◆ **To do**: Images are excluded; otherwise, output every record exactly.

━━━━━ Data to process

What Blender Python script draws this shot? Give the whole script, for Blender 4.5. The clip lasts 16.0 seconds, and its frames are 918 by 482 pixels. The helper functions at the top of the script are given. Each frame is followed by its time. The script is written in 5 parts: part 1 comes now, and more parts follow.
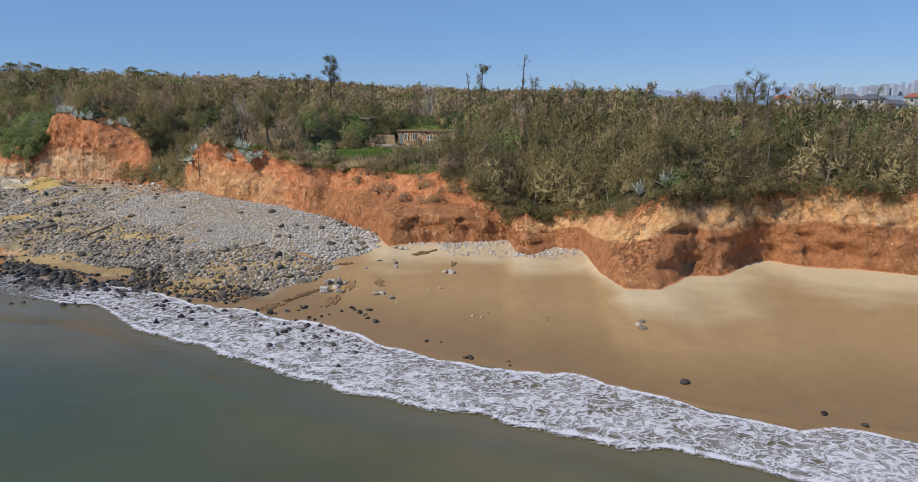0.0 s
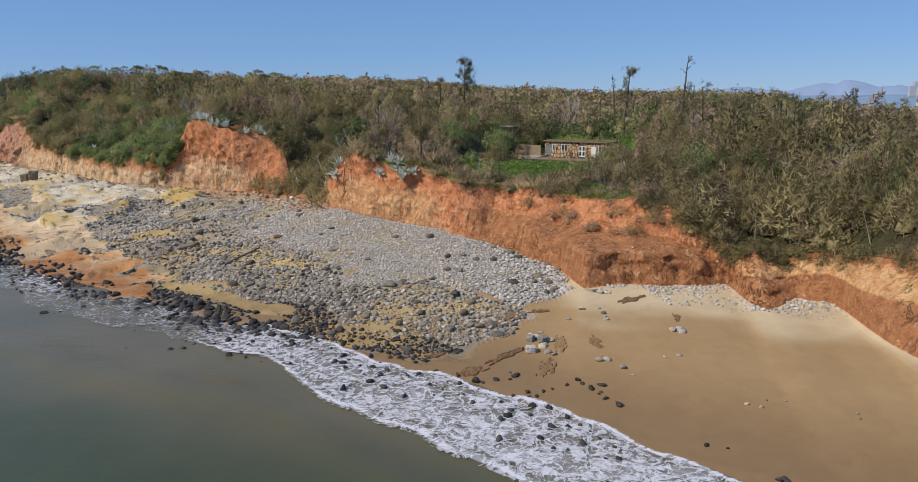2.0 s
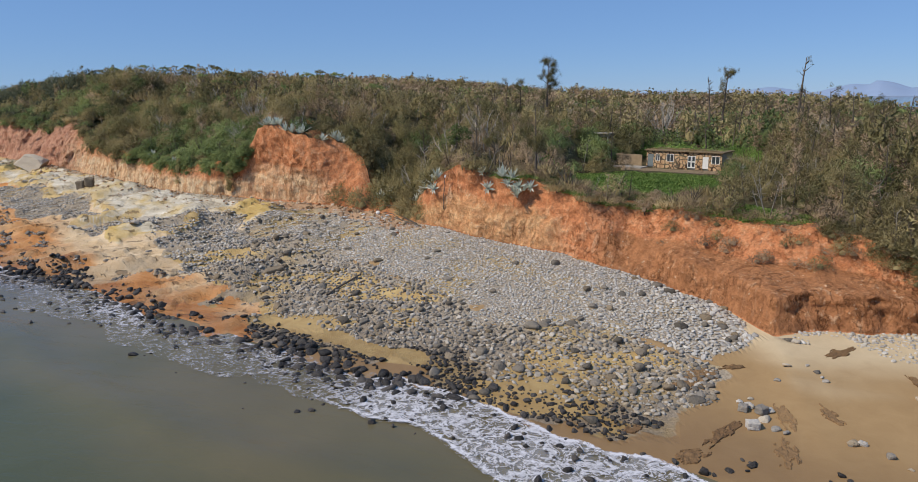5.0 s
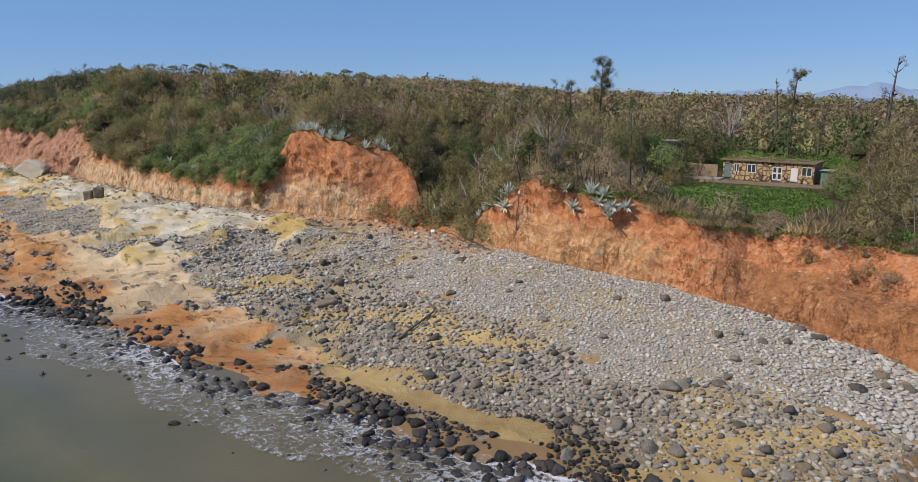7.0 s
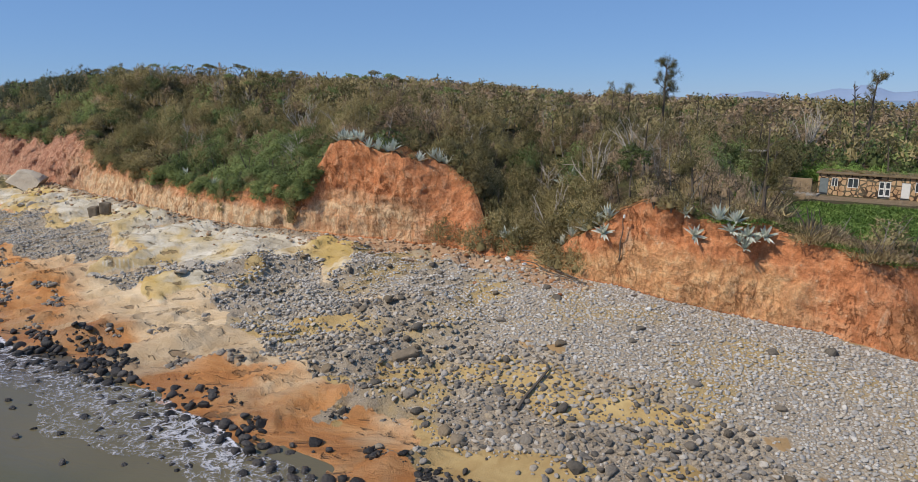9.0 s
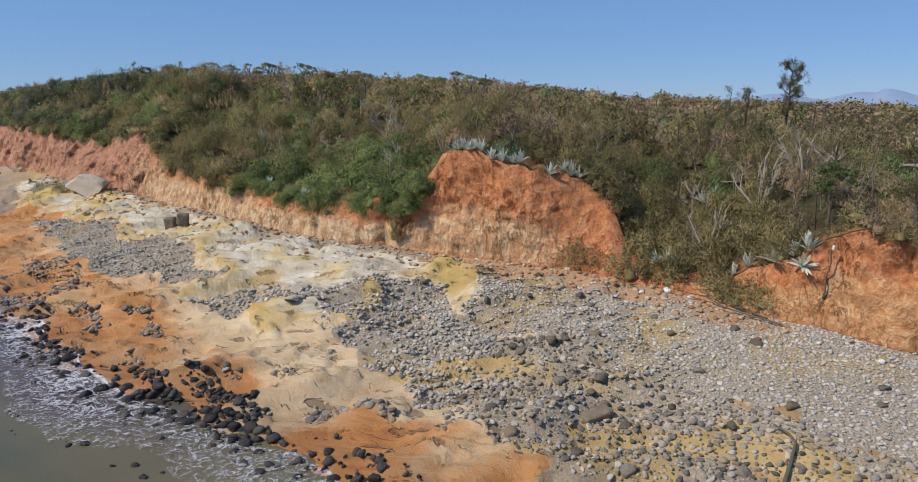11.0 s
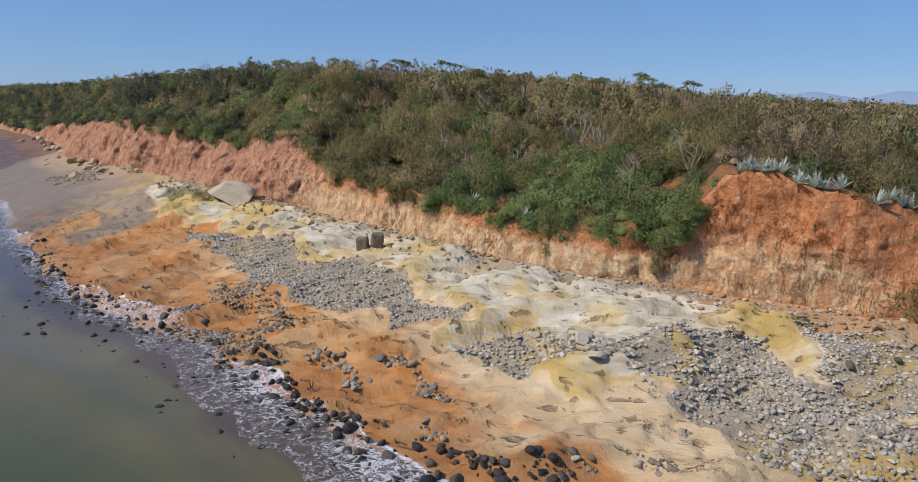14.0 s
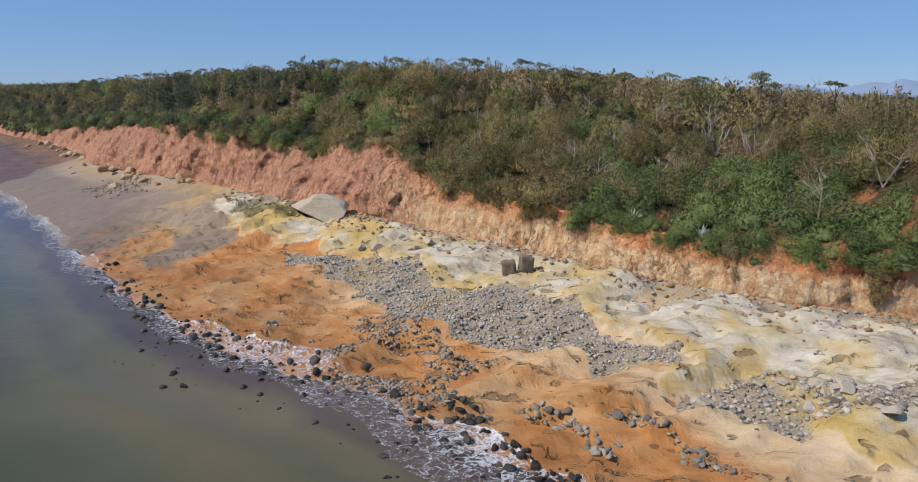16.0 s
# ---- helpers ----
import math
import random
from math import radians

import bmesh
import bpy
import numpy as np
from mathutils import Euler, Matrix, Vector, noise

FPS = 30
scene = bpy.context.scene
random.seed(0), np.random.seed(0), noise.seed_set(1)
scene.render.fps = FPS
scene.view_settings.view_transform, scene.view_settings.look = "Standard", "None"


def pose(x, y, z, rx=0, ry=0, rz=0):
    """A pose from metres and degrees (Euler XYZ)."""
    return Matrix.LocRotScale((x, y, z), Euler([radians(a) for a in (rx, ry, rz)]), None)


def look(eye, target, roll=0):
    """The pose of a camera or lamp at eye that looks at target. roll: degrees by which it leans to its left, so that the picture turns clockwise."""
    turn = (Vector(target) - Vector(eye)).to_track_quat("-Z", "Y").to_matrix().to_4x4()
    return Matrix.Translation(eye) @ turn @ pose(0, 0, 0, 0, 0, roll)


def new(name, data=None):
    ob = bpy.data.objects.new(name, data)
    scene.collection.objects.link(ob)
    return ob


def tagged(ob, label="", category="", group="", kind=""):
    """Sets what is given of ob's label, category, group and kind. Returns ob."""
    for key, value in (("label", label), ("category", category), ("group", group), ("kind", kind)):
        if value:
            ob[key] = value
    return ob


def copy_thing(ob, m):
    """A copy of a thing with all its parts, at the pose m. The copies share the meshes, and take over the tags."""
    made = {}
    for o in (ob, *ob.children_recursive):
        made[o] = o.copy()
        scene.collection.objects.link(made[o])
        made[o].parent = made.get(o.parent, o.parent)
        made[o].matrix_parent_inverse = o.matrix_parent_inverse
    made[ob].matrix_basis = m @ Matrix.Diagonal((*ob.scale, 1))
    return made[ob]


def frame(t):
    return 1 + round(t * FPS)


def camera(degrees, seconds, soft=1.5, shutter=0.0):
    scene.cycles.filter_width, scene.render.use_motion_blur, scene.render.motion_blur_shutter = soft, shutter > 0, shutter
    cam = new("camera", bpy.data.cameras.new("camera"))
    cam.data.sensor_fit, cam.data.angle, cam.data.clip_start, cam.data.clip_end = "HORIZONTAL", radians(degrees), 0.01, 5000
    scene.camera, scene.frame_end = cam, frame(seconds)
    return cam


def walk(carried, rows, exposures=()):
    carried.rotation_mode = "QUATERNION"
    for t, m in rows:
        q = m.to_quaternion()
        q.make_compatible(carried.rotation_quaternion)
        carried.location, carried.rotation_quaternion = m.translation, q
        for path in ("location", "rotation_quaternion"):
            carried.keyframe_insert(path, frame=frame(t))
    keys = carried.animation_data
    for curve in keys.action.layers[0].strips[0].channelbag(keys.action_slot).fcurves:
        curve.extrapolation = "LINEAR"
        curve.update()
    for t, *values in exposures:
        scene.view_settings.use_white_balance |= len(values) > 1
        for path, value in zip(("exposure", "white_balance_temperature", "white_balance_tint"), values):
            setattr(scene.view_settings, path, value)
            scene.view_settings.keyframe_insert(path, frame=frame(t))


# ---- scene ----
cam = camera(69.0, 16.0, soft=0.5)
PATH = [
    (0, (-0.511, 0.841, 20.578), (-0.708, 2.785, 20.155), -0.9),
    (0.5, (-3.906, 3.804, 21.019), (-4.203, 5.736, 20.593), -0.9),
    (1, (-7.685, 6.786, 21.491), (-8.042, 8.707, 21.064), -0.8),
    (1.5, (-11.708, 9.86, 21.865), (-12.097, 11.775, 21.442), -0.8),
    (2, (-15.529, 12.519, 22.357), (-15.96, 14.426, 21.932), -0.8),
    (2.5, (-18.596, 14.473, 22.625), (-19.064, 16.37, 22.202), -0.7),
    (3, (-21.025, 15.583, 22.792), (-21.506, 17.478, 22.372), -0.8),
    (3.5, (-23.038, 16.4, 22.813), (-23.519, 18.295, 22.393), -0.7),
    (4, (-25.255, 17.558, 22.944), (-25.74, 19.451, 22.522), -0.7),
    (6.5, (-39.707, 28.137, 23.652), (-40.195, 30.029, 23.224), -0.4),
    (7, (-42.895, 30.912, 23.708), (-43.371, 32.807, 23.283), -0.4),
    (7.5, (-46.145, 33.729, 23.857), (-46.607, 35.628, 23.433), -0.4),
    (8, (-49.343, 36.514, 24.03), (-49.796, 38.416, 23.606), -0.4),
    (10.5, (-68.067, 46.182, 24.463), (-68.5, 48.09, 24.049), -0.1),
    (11, (-72.201, 47.546, 24.785), (-72.68, 49.442, 24.365), 0.2),
    (11.5, (-76.528, 49.01, 24.915), (-77.065, 50.89, 24.492), 0.4),
    (12, (-81.117, 50.29, 25.029), (-81.688, 52.16, 24.606), 0.7),
    (12.5, (-86.175, 51.18, 25.18), (-86.741, 53.05, 24.756), 0.9),
    (13, (-91.162, 51.94, 25.36), (-91.724, 53.811, 24.933), 1.0),
    (13.5, (-96.369, 52.617, 25.616), (-96.924, 54.49, 25.185), 1.0),
    (14, (-101.862, 53.255, 26.074), (-102.403, 55.13, 25.636), 0.9),
    (14.5, (-107.444, 54.067, 26.454), (-107.972, 55.944, 26.01), 0.8),
    (15, (-113.46, 54.934, 26.735), (-113.968, 56.816, 26.287), 0.8),
    (15.5, (-119.287, 55.995, 26.8), (-119.778, 57.881, 26.35), 0.7),
    (16, (-124.832, 56.938, 27.096), (-125.308, 58.827, 26.644), 0.4),
]
walk(cam, [(t, look(eye, target, roll)) for t, eye, target, roll in PATH], exposures=[(0, 0.05, 7100, 10), (16, 0.05, 7100, 10)])

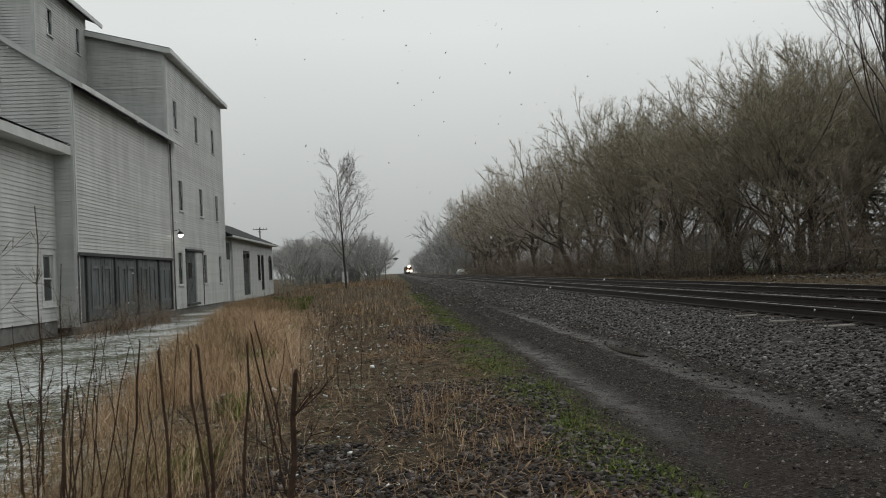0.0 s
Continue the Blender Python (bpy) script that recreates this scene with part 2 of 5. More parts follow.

━━━━━━━━━━

◆ **Complete response**:
What Blender Python script draws this shot? Give the whole script, for Blender 4.5. The clip lasts 16.0 seconds, and its frames are 918 by 482 pixels. The helper functions at the top of the script are given. Each frame is followed by its time. The script is written in 5 parts: part 1 comes now, and more parts follow.
0.0 s
2.0 s
5.0 s
7.0 s
9.0 s
11.0 s
14.0 s
16.0 s
# ---- helpers ----
import math
import random
from math import radians

import bmesh
import bpy
import numpy as np
from mathutils import Euler, Matrix, Vector, noise

FPS = 30
scene = bpy.context.scene
random.seed(0), np.random.seed(0), noise.seed_set(1)
scene.render.fps = FPS
scene.view_settings.view_transform, scene.view_settings.look = "Standard", "None"


def pose(x, y, z, rx=0, ry=0, rz=0):
    """A pose from metres and degrees (Euler XYZ)."""
    return Matrix.LocRotScale((x, y, z), Euler([radians(a) for a in (rx, ry, rz)]), None)


def look(eye, target, roll=0):
    """The pose of a camera or lamp at eye that looks at target. roll: degrees by which it leans to its left, so that the picture turns clockwise."""
    turn = (Vector(target) - Vector(eye)).to_track_quat("-Z", "Y").to_matrix().to_4x4()
    return Matrix.Translation(eye) @ turn @ pose(0, 0, 0, 0, 0, roll)


def new(name, data=None):
    ob = bpy.data.objects.new(name, data)
    scene.collection.objects.link(ob)
    return ob


def tagged(ob, label="", category="", group="", kind=""):
    """Sets what is given of ob's label, category, group and kind. Returns ob."""
    for key, value in (("label", label), ("category", category), ("group", group), ("kind", kind)):
        if value:
            ob[key] = value
    return ob


def copy_thing(ob, m):
    """A copy of a thing with all its parts, at the pose m. The copies share the meshes, and take over the tags."""
    made = {}
    for o in (ob, *ob.children_recursive):
        made[o] = o.copy()
        scene.collection.objects.link(made[o])
        made[o].parent = made.get(o.parent, o.parent)
        made[o].matrix_parent_inverse = o.matrix_parent_inverse
    made[ob].matrix_basis = m @ Matrix.Diagonal((*ob.scale, 1))
    return made[ob]


def frame(t):
    return 1 + round(t * FPS)


def camera(degrees, seconds, soft=1.5, shutter=0.0):
    scene.cycles.filter_width, scene.render.use_motion_blur, scene.render.motion_blur_shutter = soft, shutter > 0, shutter
    cam = new("camera", bpy.data.cameras.new("camera"))
    cam.data.sensor_fit, cam.data.angle, cam.data.clip_start, cam.data.clip_end = "HORIZONTAL", radians(degrees), 0.01, 5000
    scene.camera, scene.frame_end = cam, frame(seconds)
    return cam


def walk(carried, rows, exposures=()):
    carried.rotation_mode = "QUATERNION"
    for t, m in rows:
        q = m.to_quaternion()
        q.make_compatible(carried.rotation_quaternion)
        carried.location, carried.rotation_quaternion = m.translation, q
        for path in ("location", "rotation_quaternion"):
            carried.keyframe_insert(path, frame=frame(t))
    keys = carried.animation_data
    for curve in keys.action.layers[0].strips[0].channelbag(keys.action_slot).fcurves:
        curve.extrapolation = "LINEAR"
        curve.update()
    for t, *values in exposures:
        scene.view_settings.use_white_balance |= len(values) > 1
        for path, value in zip(("exposure", "white_balance_temperature", "white_balance_tint"), values):
            setattr(scene.view_settings, path, value)
            scene.view_settings.keyframe_insert(path, frame=frame(t))


# ---- scene ----
cam = camera(69.0, 16.0, soft=0.5)
PATH = [
    (0, (-0.511, 0.841, 20.578), (-0.708, 2.785, 20.155), -0.9),
    (0.5, (-3.906, 3.804, 21.019), (-4.203, 5.736, 20.593), -0.9),
    (1, (-7.685, 6.786, 21.491), (-8.042, 8.707, 21.064), -0.8),
    (1.5, (-11.708, 9.86, 21.865), (-12.097, 11.775, 21.442), -0.8),
    (2, (-15.529, 12.519, 22.357), (-15.96, 14.426, 21.932), -0.8),
    (2.5, (-18.596, 14.473, 22.625), (-19.064, 16.37, 22.202), -0.7),
    (3, (-21.025, 15.583, 22.792), (-21.506, 17.478, 22.372), -0.8),
    (3.5, (-23.038, 16.4, 22.813), (-23.519, 18.295, 22.393), -0.7),
    (4, (-25.255, 17.558, 22.944), (-25.74, 19.451, 22.522), -0.7),
    (6.5, (-39.707, 28.137, 23.652), (-40.195, 30.029, 23.224), -0.4),
    (7, (-42.895, 30.912, 23.708), (-43.371, 32.807, 23.283), -0.4),
    (7.5, (-46.145, 33.729, 23.857), (-46.607, 35.628, 23.433), -0.4),
    (8, (-49.343, 36.514, 24.03), (-49.796, 38.416, 23.606), -0.4),
    (10.5, (-68.067, 46.182, 24.463), (-68.5, 48.09, 24.049), -0.1),
    (11, (-72.201, 47.546, 24.785), (-72.68, 49.442, 24.365), 0.2),
    (11.5, (-76.528, 49.01, 24.915), (-77.065, 50.89, 24.492), 0.4),
    (12, (-81.117, 50.29, 25.029), (-81.688, 52.16, 24.606), 0.7),
    (12.5, (-86.175, 51.18, 25.18), (-86.741, 53.05, 24.756), 0.9),
    (13, (-91.162, 51.94, 25.36), (-91.724, 53.811, 24.933), 1.0),
    (13.5, (-96.369, 52.617, 25.616), (-96.924, 54.49, 25.185), 1.0),
    (14, (-101.862, 53.255, 26.074), (-102.403, 55.13, 25.636), 0.9),
    (14.5, (-107.444, 54.067, 26.454), (-107.972, 55.944, 26.01), 0.8),
    (15, (-113.46, 54.934, 26.735), (-113.968, 56.816, 26.287), 0.8),
    (15.5, (-119.287, 55.995, 26.8), (-119.778, 57.881, 26.35), 0.7),
    (16, (-124.832, 56.938, 27.096), (-125.308, 58.827, 26.644), 0.4),
]
walk(cam, [(t, look(eye, target, roll)) for t, eye, target, roll in PATH], exposures=[(0, 0.05, 7100, 10), (16, 0.05, 7100, 10)])

0.0 s
Continue the Blender Python (bpy) script that recreates this scene with part 2 of 5. More parts follow.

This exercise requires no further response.